Exercise details ▸
Leaving the pictures out, print the lines from the first line of the listing through the line containing "scene.render.fps = FPS", exactly as they read, and no others.

Supplied information ▸
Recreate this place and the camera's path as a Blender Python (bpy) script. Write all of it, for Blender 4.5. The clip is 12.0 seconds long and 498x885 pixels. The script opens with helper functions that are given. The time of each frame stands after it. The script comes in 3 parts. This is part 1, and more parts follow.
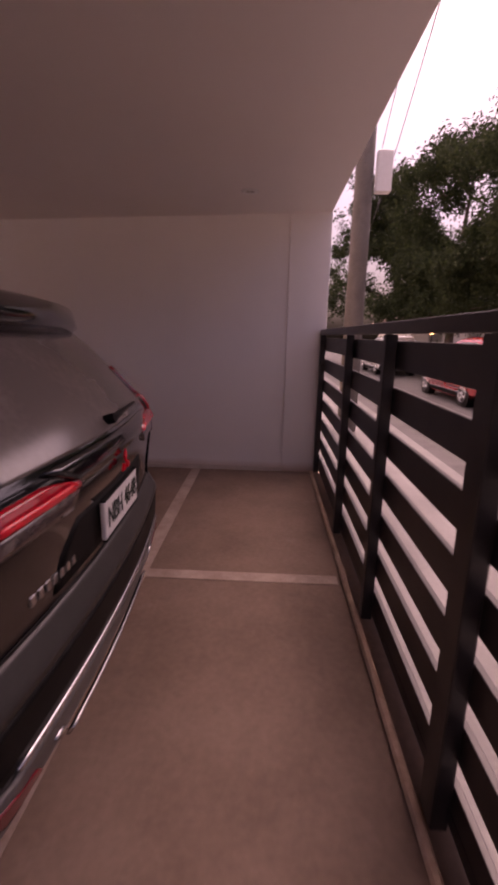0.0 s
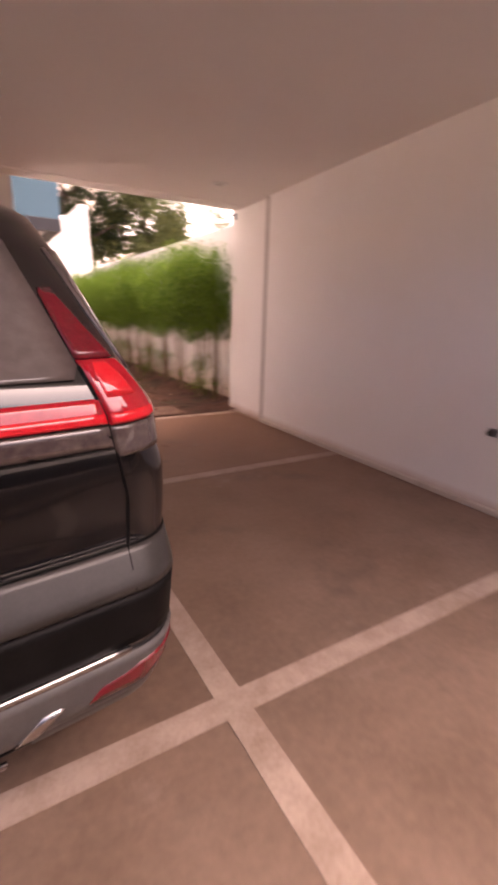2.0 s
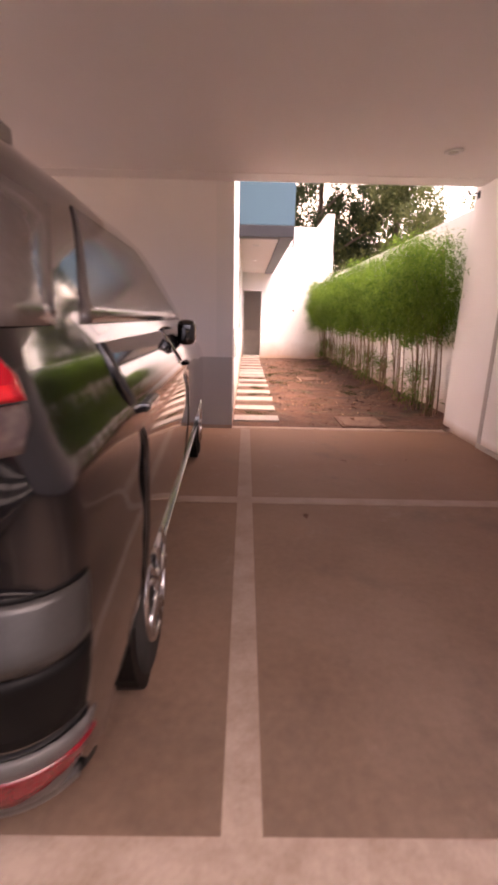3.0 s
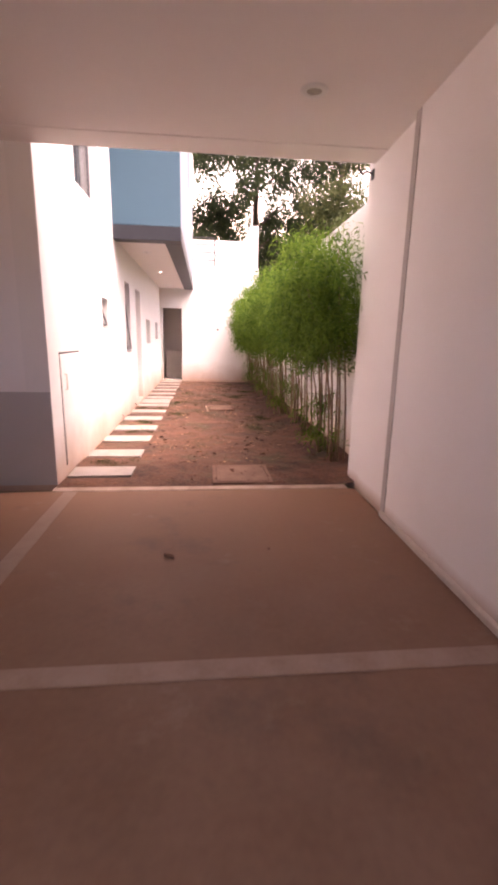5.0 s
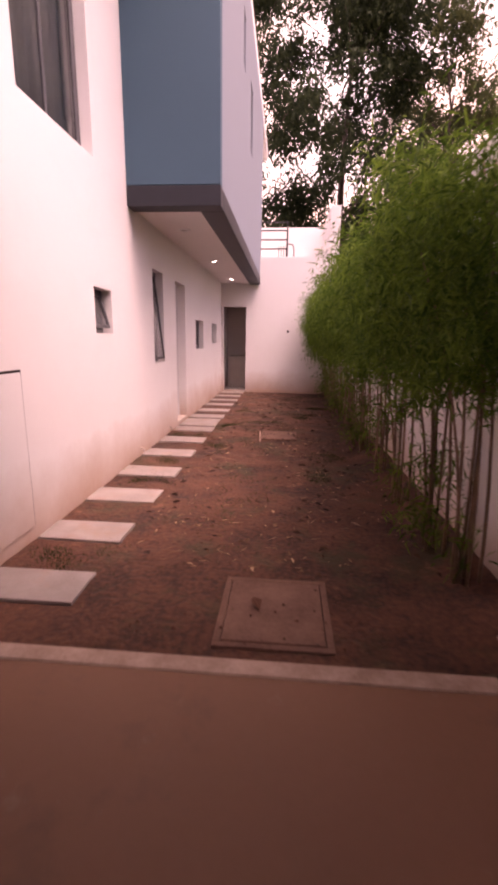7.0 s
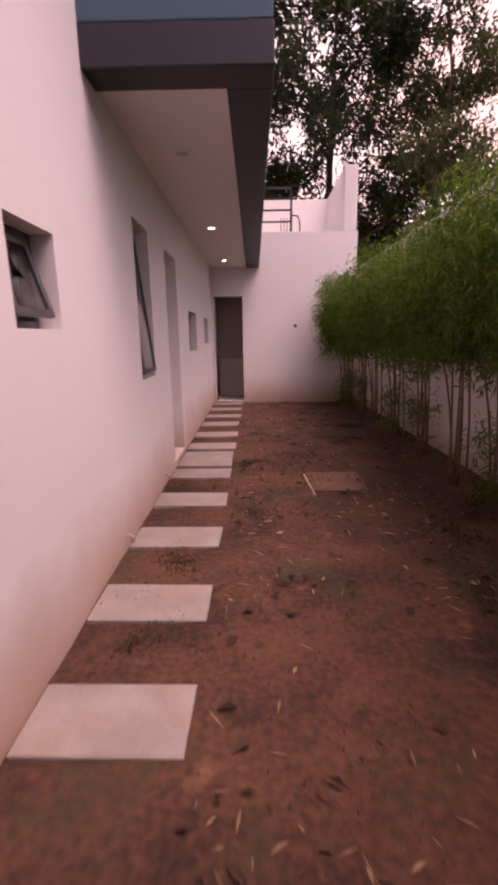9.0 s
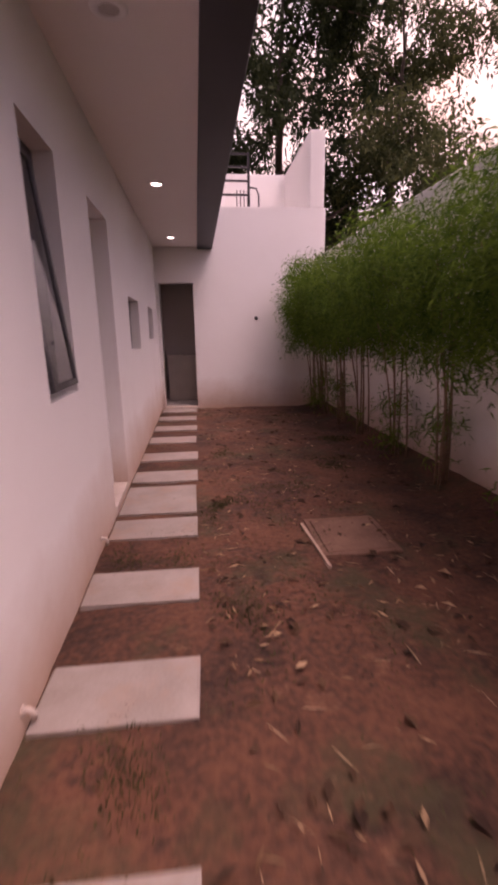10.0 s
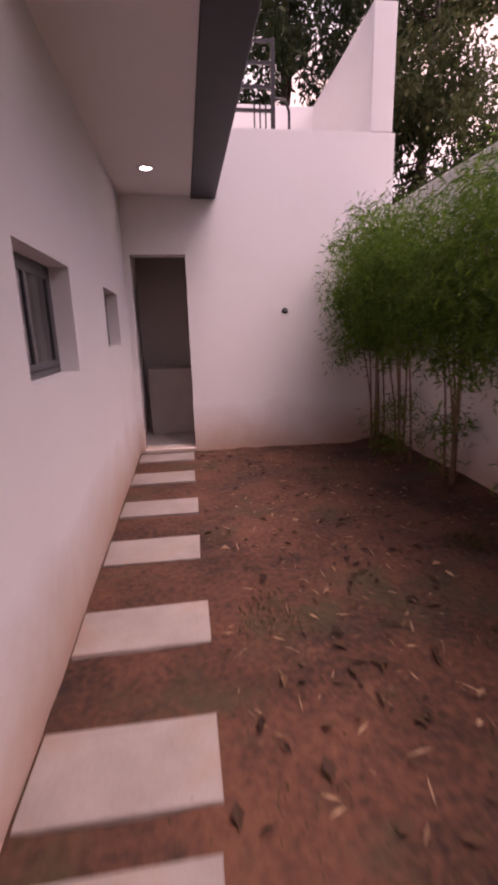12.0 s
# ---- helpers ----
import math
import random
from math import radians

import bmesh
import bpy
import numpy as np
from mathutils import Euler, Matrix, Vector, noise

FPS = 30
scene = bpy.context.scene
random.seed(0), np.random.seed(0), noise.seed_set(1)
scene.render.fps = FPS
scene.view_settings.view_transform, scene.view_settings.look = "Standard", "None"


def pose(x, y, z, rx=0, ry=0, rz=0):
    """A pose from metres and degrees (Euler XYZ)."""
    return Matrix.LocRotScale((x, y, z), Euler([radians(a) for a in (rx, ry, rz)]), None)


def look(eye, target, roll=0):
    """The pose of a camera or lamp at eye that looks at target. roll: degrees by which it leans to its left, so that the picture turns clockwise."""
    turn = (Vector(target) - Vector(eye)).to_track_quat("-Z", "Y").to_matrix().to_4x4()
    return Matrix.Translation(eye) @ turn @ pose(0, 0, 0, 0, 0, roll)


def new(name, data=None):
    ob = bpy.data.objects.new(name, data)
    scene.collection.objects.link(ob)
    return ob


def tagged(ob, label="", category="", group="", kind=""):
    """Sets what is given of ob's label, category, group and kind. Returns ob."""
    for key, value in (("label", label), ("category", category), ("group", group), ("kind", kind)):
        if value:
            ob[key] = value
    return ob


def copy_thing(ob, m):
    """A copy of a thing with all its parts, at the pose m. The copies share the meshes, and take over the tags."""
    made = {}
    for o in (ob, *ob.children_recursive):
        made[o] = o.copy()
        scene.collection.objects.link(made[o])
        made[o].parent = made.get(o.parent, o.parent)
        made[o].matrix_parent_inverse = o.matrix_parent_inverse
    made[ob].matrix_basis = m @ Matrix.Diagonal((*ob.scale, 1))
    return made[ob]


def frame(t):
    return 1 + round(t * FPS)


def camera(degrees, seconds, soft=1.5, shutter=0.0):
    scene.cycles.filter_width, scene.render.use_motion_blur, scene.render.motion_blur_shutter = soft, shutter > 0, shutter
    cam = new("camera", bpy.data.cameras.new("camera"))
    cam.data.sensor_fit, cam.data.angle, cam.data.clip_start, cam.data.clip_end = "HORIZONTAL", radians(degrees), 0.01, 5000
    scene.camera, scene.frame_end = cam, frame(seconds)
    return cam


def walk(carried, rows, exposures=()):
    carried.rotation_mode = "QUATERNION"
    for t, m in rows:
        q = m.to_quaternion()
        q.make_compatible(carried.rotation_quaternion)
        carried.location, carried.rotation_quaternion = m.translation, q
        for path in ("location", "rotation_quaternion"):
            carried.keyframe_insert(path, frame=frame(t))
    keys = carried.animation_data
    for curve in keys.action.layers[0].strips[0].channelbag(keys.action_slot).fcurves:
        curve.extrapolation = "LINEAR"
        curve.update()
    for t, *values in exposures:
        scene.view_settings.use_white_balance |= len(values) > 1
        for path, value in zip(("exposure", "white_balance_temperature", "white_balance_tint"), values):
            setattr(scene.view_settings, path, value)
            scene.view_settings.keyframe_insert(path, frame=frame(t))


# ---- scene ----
cam = camera(58.4, 12.0, 3.5, 0.4)
PATH = [
    (0, (-5.379, -3.565, 1.622), (-3.436, -3.488, 1.154), 1.2),
    (0.4, (-5.032, -3.662, 1.564), (-3.107, -3.455, 1.059), 1.3),
    (0.7, (-4.792, -3.730, 1.519), (-2.903, -3.337, 0.992), 0.6),
    (1, (-4.466, -3.771, 1.447), (-2.661, -3.099, 0.907), 1.1),
    (1.2, (-4.227, -3.824, 1.425), (-2.508, -2.953, 0.888), 0.6),
    (1.5, (-3.851, -3.909, 1.398), (-2.318, -2.741, 0.864), 1.8),
    (1.8, (-3.482, -3.914, 1.391), (-2.240, -2.444, 0.848), 1.5),
    (2, (-3.274, -3.875, 1.416), (-2.285, -2.228, 0.860), 1.6),
    (2.5, (-2.870, -3.706, 1.353), (-2.573, -1.808, 0.796), 1.6),
    (2.6, (-2.835, -3.658, 1.339), (-2.671, -1.746, 0.773), 0.2),
    (2.7, (-2.789, -3.621, 1.329), (-2.734, -1.702, 0.769), 0.3),
    (4.3, (-1.826, -2.599, 1.273), (-1.801, -0.657, 0.795), 3.6),
    (4.5, (-1.722, -2.43, 1.283), (-1.542, -0.492, 0.823), 4.5),
    (5, (-1.454, -1.994, 1.325), (-1.257, -0.056, 0.871), 1.2),
    (5.5, (-1.25, -1.47, 1.317), (-1.06, 0.467, 0.858), 2.0),
    (6, (-1.091, -0.903, 1.33), (-0.931, 1.038, 0.875), 1.8),
    (6.5, (-1.018, -0.333, 1.353), (-1.049, 1.614, 0.899), 1.8),
    (7, (-1.078, 0.207, 1.385), (-1.232, 2.148, 0.93), 0.9),
    (7.2, (-1.128, 0.427, 1.385), (-1.279, 2.367, 0.924), 0.4),
    (8.8, (-1.822, 2.326, 1.368), (-1.915, 4.271, 0.911), -1.1),
    (9, (-1.918, 2.522, 1.368), (-1.945, 4.467, 0.905), -0.9),
    (9.5, (-2.062, 3.144, 1.377), (-1.953, 5.086, 0.911), -2.2),
    (10, (-2.122, 3.914, 1.355), (-1.907, 5.842, 0.869), -0.9),
    (10.5, (-2.146, 4.711, 1.385), (-1.883, 6.63, 0.888), -1.2),
    (11, (-2.144, 5.435, 1.374), (-1.888, 7.357, 0.88), -1.4),
    (11.5, (-2.179, 6.135, 1.379), (-1.915, 8.056, 0.887), -1.2),
    (12, (-2.201, 6.877, 1.366), (-1.94, 8.799, 0.877), -1.5),
]
EXPO = [(0.0, 0.72, 7500, 54), (0.5, 1.25, 7900, 56), (1.0, 1.75, 8000, 56), (1.5, 2.1, 7800, 44), (2.5, 2.4, 7500, 32), (4.4, 2.45, 7100, 34), (5.5, 2.05, 7200, 37),
        (6.5, 1.32, 7400, 50), (7.2, 0.92, 7400, 56), (9.0, 0.33, 7000, 53), (10.5, 0.3, 6900, 51), (12.0, 0.45, 6600, 48)]
walk(cam, [(t, look(eye, target, roll)) for t, eye, target, roll in PATH], EXPO)

# ---- world, sun, large lights ----
SUN_UP, SUN_TURN = 67, 118     # elevation and bearing of the soft evening light
world = bpy.data.worlds.new("dusk")
scene.world = world
world.use_nodes = True
wn = world.node_tree
sky = wn.nodes.new("ShaderNodeTexSky")
sky.sky_type, sky.sun_disc = "NISHITA", False
sky.sun_elevation, sky.sun_rotation = radians(SUN_UP), radians(SUN_TURN)
sky.air_density, sky.dust_density, sky.ozone_density = 0.6, 10.0, 0.6
wn.links.new(sky.outputs[0], wn.nodes["Background"].inputs[0])
wn.nodes["Background"].inputs[1].default_value = 0.15
sun_data = bpy.data.lights.new("sun", "SUN")
sun_data.energy, sun_data.angle, sun_data.color = 0.55, radians(86), (1.0, 0.9, 0.82)
sun = new("sun", sun_data)
sun.matrix_world = look((20 * math.sin(radians(SUN_TURN)), 20 * math.cos(radians(SUN_TURN)), 20 * math.tan(radians(SUN_UP))), (0, 0, 0))


# ---- materials ----
def node_mat(name):
    m = bpy.data.materials.new(name)
    m.use_nodes = True
    return m, m.node_tree, m.node_tree.nodes["Principled BSDF"]


def surface(name, a, b, rough=0.8, scale=3.0, fine=60.0, bump=0.15, dist=0.01, metal=0.0, spec=0.5, contrast=(0.35, 0.65), fine_mix=0.25, coat=0.0, random=0.0):
    """Two colours mixed by broad and fine noise, with relief."""
    m, nt, bs = node_mat(name)
    co = nt.nodes.new("ShaderNodeTexCoord")
    geo = nt.nodes.new("ShaderNodeNewGeometry")
    n1 = nt.nodes.new("ShaderNodeTexNoise")
    n1.inputs["Scale"].default_value, n1.inputs["Detail"].default_value, n1.inputs["Roughness"].default_value = scale, 6, 0.6
    n2 = nt.nodes.new("ShaderNodeTexNoise")
    n2.inputs["Scale"].default_value, n2.inputs["Detail"].default_value = fine, 4
    for n in (n1, n2):
        nt.links.new(geo.outputs["Position"], n.inputs["Vector"])
    add = nt.nodes.new("ShaderNodeMix")
    add.data_type = "FLOAT"
    add.inputs[0].default_value = fine_mix
    nt.links.new(n1.outputs[0], add.inputs[2])
    nt.links.new(n2.outputs[0], add.inputs[3])
    ramp = nt.nodes.new("ShaderNodeMapRange")
    ramp.inputs[1].default_value, ramp.inputs[2].default_value = contrast
    nt.links.new(add.outputs[0], ramp.inputs[0])
    mix = nt.nodes.new("ShaderNodeMix")
    mix.data_type = "RGBA"
    mix.inputs[6].default_value, mix.inputs[7].default_value = (*a, 1), (*b, 1)
    nt.links.new(ramp.outputs[0], mix.inputs[0])
    out = mix.outputs[2]
    if random:
        info = nt.nodes.new("ShaderNodeObjectInfo")
        hsv = nt.nodes.new("ShaderNodeHueSaturation")
        mr = nt.nodes.new("ShaderNodeMapRange")
        mr.inputs[3].default_value, mr.inputs[4].default_value = 1 - random, 1 + random
        nt.links.new(info.outputs["Random"], mr.inputs[0])
        nt.links.new(mr.outputs[0], hsv.inputs["Value"])
        nt.links.new(out, hsv.inputs["Color"])
        out = hsv.outputs[0]
    nt.links.new(out, bs.inputs["Base Color"])
    bs.inputs["Roughness"].default_value, bs.inputs["Metallic"].default_value = rough, metal
    bs.inputs["Specular IOR Level"].default_value = spec
    bs.inputs["Coat Weight"].default_value = coat
    bs.inputs["Coat Roughness"].default_value = 0.04
    if bump:
        bp = nt.nodes.new("ShaderNodeBump")
        bp.inputs["Strength"].default_value, bp.inputs["Distance"].default_value = bump, dist
        nt.links.new(add.outputs[0], bp.inputs["Height"])
        nt.links.new(bp.outputs[0], bs.inputs["Normal"])
    return m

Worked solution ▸
Recreate this place and the camera's path as a Blender Python (bpy) script. Write all of it, for Blender 4.5. The clip is 12.0 seconds long and 498x885 pixels. The script opens with helper functions that are given. The time of each frame stands after it. The script comes in 3 parts. This is part 1, and more parts follow.
0.0 s
2.0 s
3.0 s
5.0 s
7.0 s
9.0 s
10.0 s
12.0 s
# ---- helpers ----
import math
import random
from math import radians

import bmesh
import bpy
import numpy as np
from mathutils import Euler, Matrix, Vector, noise

FPS = 30
scene = bpy.context.scene
random.seed(0), np.random.seed(0), noise.seed_set(1)
scene.render.fps = FPS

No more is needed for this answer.